For Swiss-Type and Gang Machines

Another problem that has become more apparent in recent years is the smaller space requirements inside machines. As features and more tools are packed into the newest generation of sliding headstock and gang machines, the size of the tool holders also need to be reduced in size. Newest to the line of PCM’s broach holders is the 2160 series, designed for Swiss type machines. Co-developed by PCM and Genevieve, the 2160 has a maximum diameter of just over an inch and a head length of just less than 2-1/2” to the tip of the broach, easily fitting into machines with the tightest of tooling layouts. It comes with an extended tool shank, allowing it to be cut shorter for machines with limited space. The proprietary bearing is able to withstand over 2000lbs of push force. The 2160 is customizable, it can be used for sub-spindle work, or any ID turret station without worrying about being off center. The unit can also be used by vertical machining centers for medium duty broaching less than 3/8” of an inch (see Figure 5 ).

Figure 5

HiCo8 Broach Tools

Not only is proper centering required for accurate broaching, it also helps to have a good tool to start with.
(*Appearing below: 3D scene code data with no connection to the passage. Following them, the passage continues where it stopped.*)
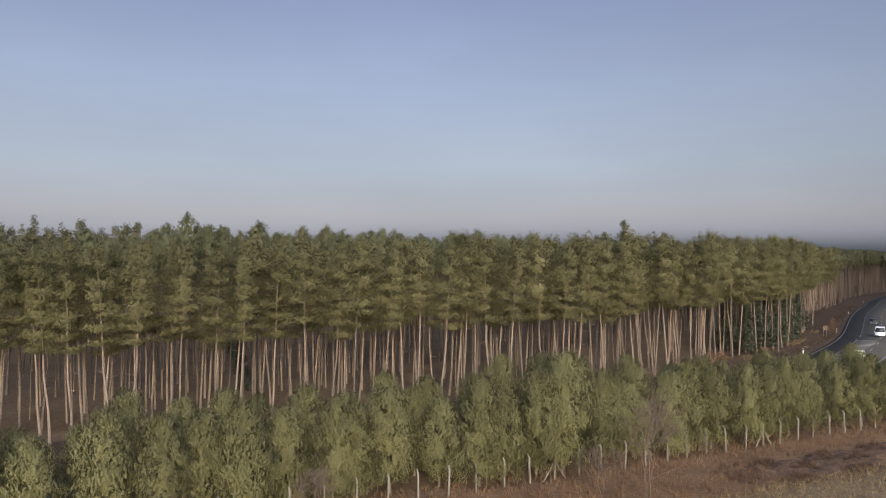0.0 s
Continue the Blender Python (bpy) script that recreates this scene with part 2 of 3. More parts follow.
def mesh_from(name, verts, faces, *mats, normals=None):
    """Mesh from an array of points and an array of triangles or quads; fast for large arrays. Normals round off soft crowns."""
    verts, faces = np.asarray(verts, np.float32), np.asarray(faces, np.int32)
    me = bpy.data.meshes.new(name)
    k = faces.shape[1]
    me.vertices.add(len(verts))
    me.vertices.foreach_set("co", verts.ravel())
    me.loops.add(faces.size)
    me.loops.foreach_set("vertex_index", faces.ravel())
    me.polygons.add(len(faces))
    me.polygons.foreach_set("loop_start", np.arange(0, faces.size, k, dtype=np.int32))
    for m in mats:
        me.materials.append(m)
    me.update(calc_edges=True)
    if normals is not None:
        me.normals_split_custom_set_from_vertices(np.asarray(normals, np.float32))
    return me


def under(name, data, parent, label=""):
    ob = new(name, data)
    ob.parent = parent
    return tagged(ob, label)


def part(name, bm, mat, parent, label="", smooth=False):
    """One bmesh as one mesh object under a thing or a part."""
    me = bpy.data.meshes.new(name)
    for f in bm.faces:
        f.smooth = smooth
    bm.to_mesh(me)
    bm.free()
    me.materials.append(mat)
    return under(name, me, parent, label)


def box(sx, sy, sz, at=(0, 0, 0), bevel=0.0, m=None):
    bm = bmesh.new()
    bmesh.ops.create_cube(bm, size=1.0)
    bmesh.ops.scale(bm, vec=(sx, sy, sz), verts=bm.verts)
    if bevel:
        bmesh.ops.bevel(bm, geom=bm.edges[:], offset=bevel, segments=2, affect="EDGES")
    bmesh.ops.translate(bm, vec=at, verts=bm.verts)
    if m is not None:
        bmesh.ops.transform(bm, matrix=m, verts=bm.verts)
    return bm


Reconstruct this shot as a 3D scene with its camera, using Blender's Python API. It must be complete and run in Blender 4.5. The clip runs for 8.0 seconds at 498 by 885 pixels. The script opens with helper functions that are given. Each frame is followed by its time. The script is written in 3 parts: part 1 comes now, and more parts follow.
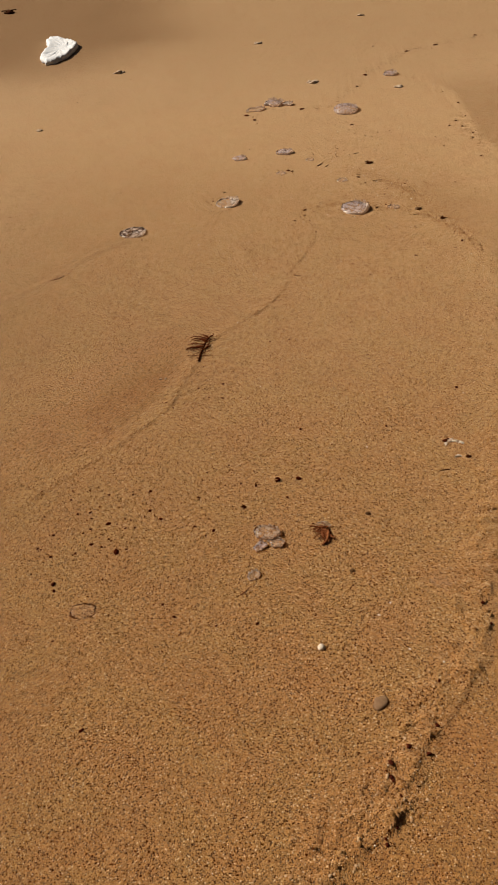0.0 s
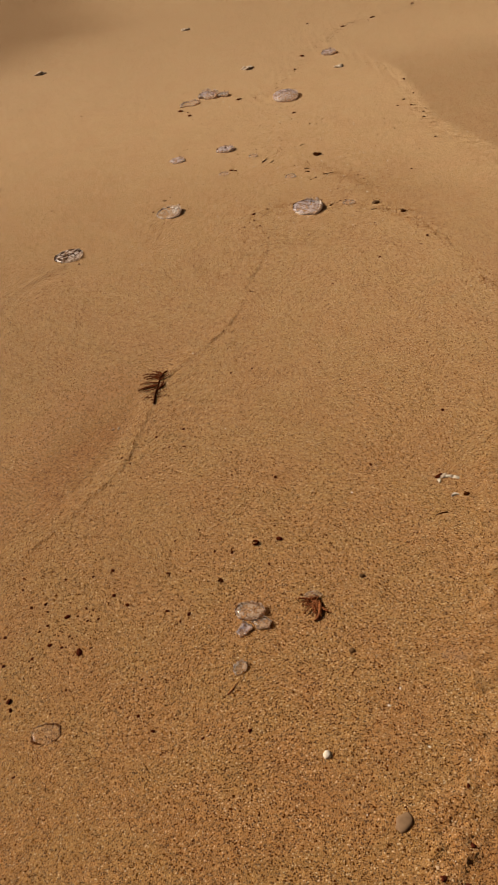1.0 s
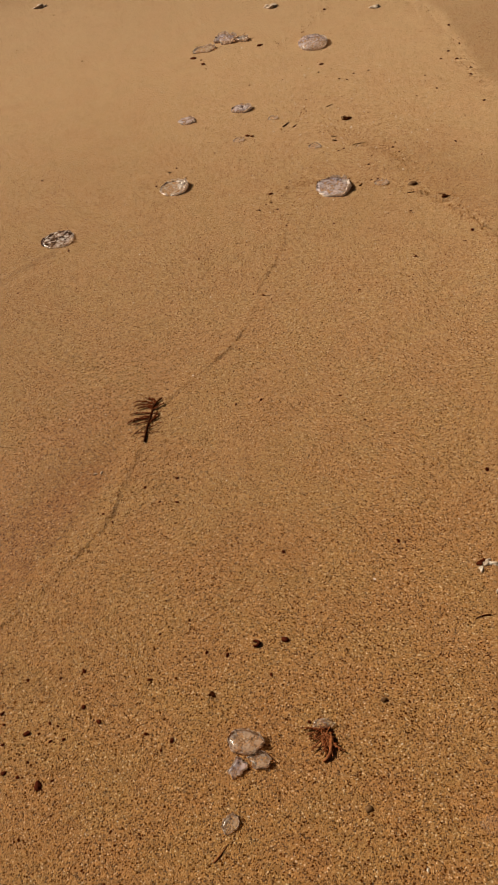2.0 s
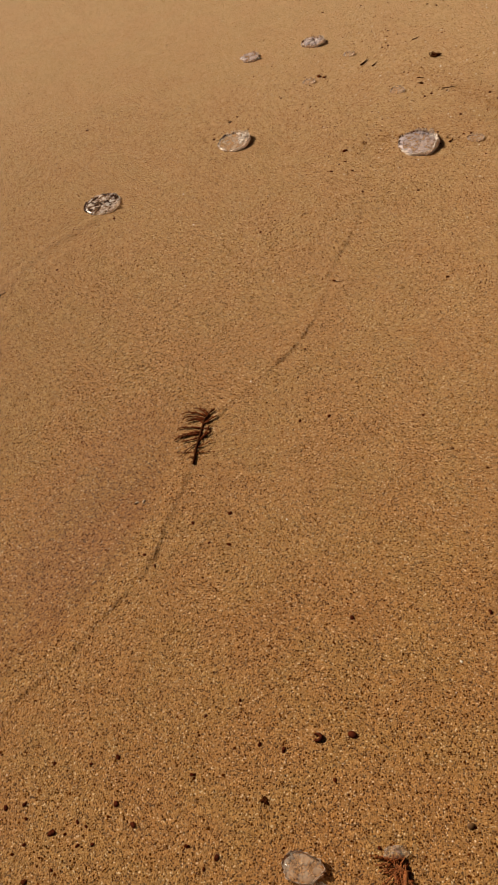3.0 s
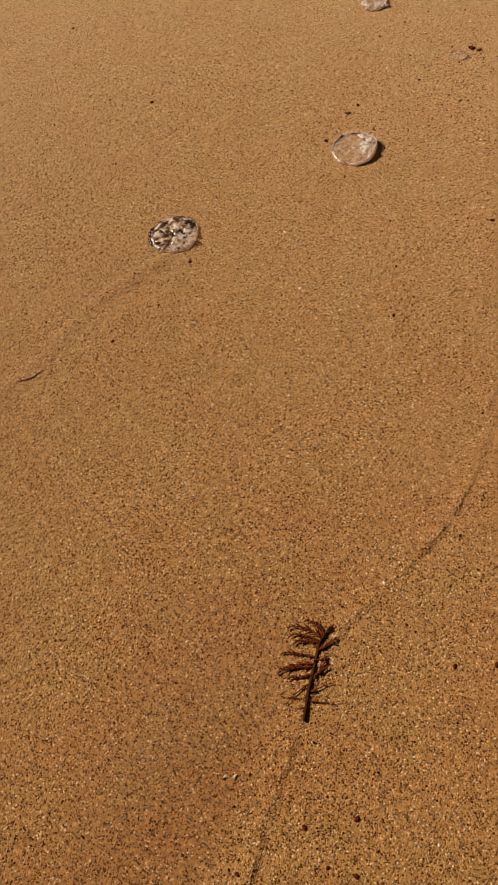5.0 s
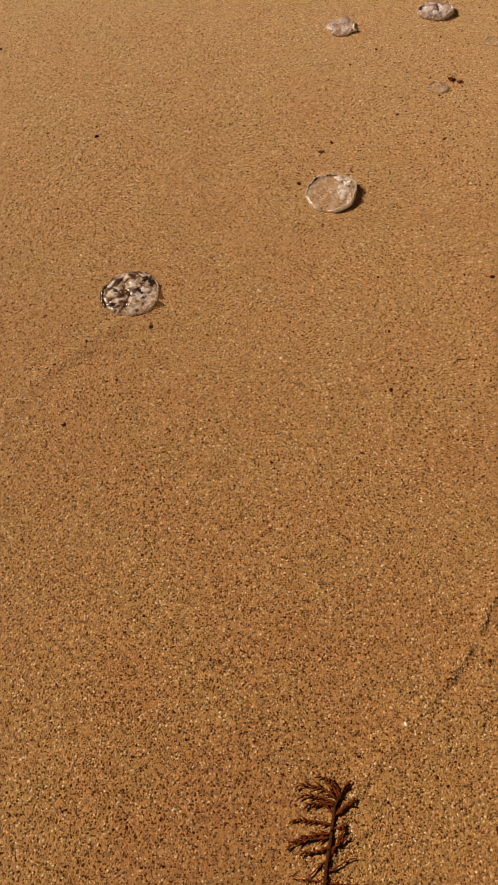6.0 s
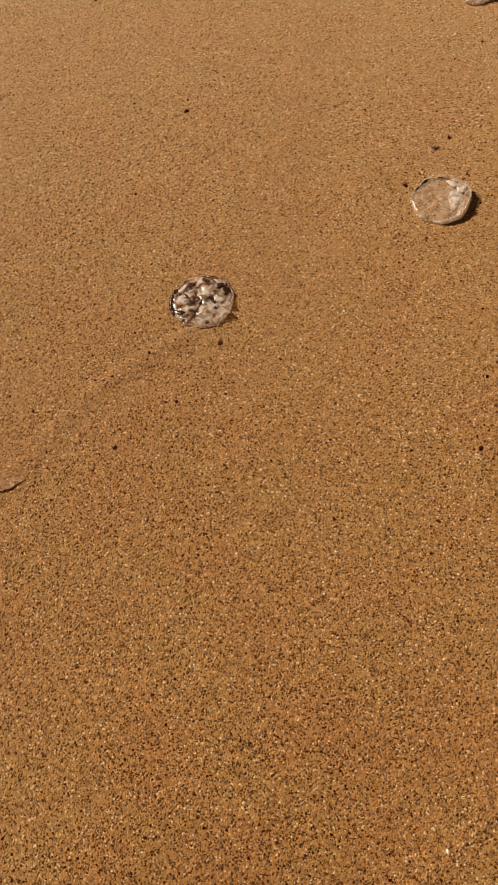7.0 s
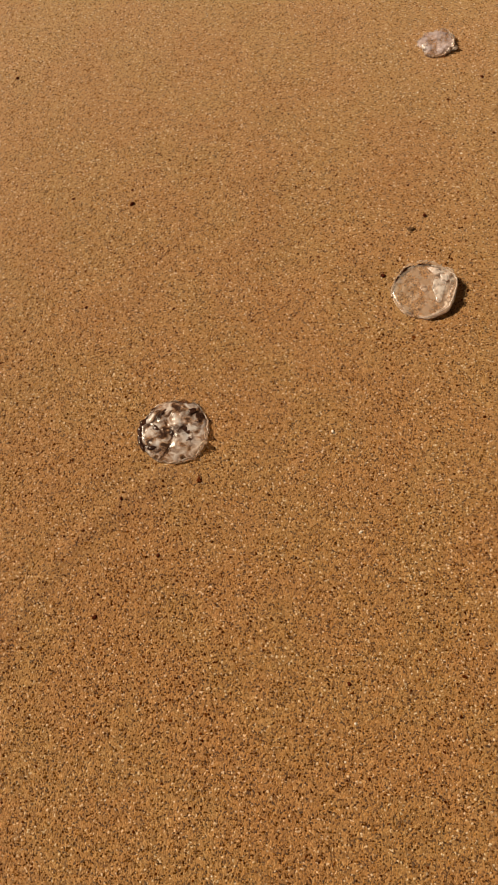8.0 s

The PCM broaches from Genevieve Swiss are tightly controlled and qualified. Many of the sizes aerospace manufacturers use must be held within .0004” on the hexagon diameter. Changeover is also extremely easy, since all broaches are qualified, which means that when a tool does wear out, it takes less than 30 seconds to change it out. The PCM broaches are made from HiCo8 high-strength European tool steel, which provides superior tool life. Many of the tools supplied by Genevieve Swiss also have a pressure vent that relieves oil and air as the tool enters a tight tolerance hole (see Figure 6).

Figure 6

Conclusion

Rotary broaching is a time-saving process that can eliminate expensive secondary operations and increase productivity and should be considered when symmetrical polygonal shaped features in parts are to be attained. Manufacturers of nearly any type of component can most certainly benefit from the process once they realize the time and cost savings.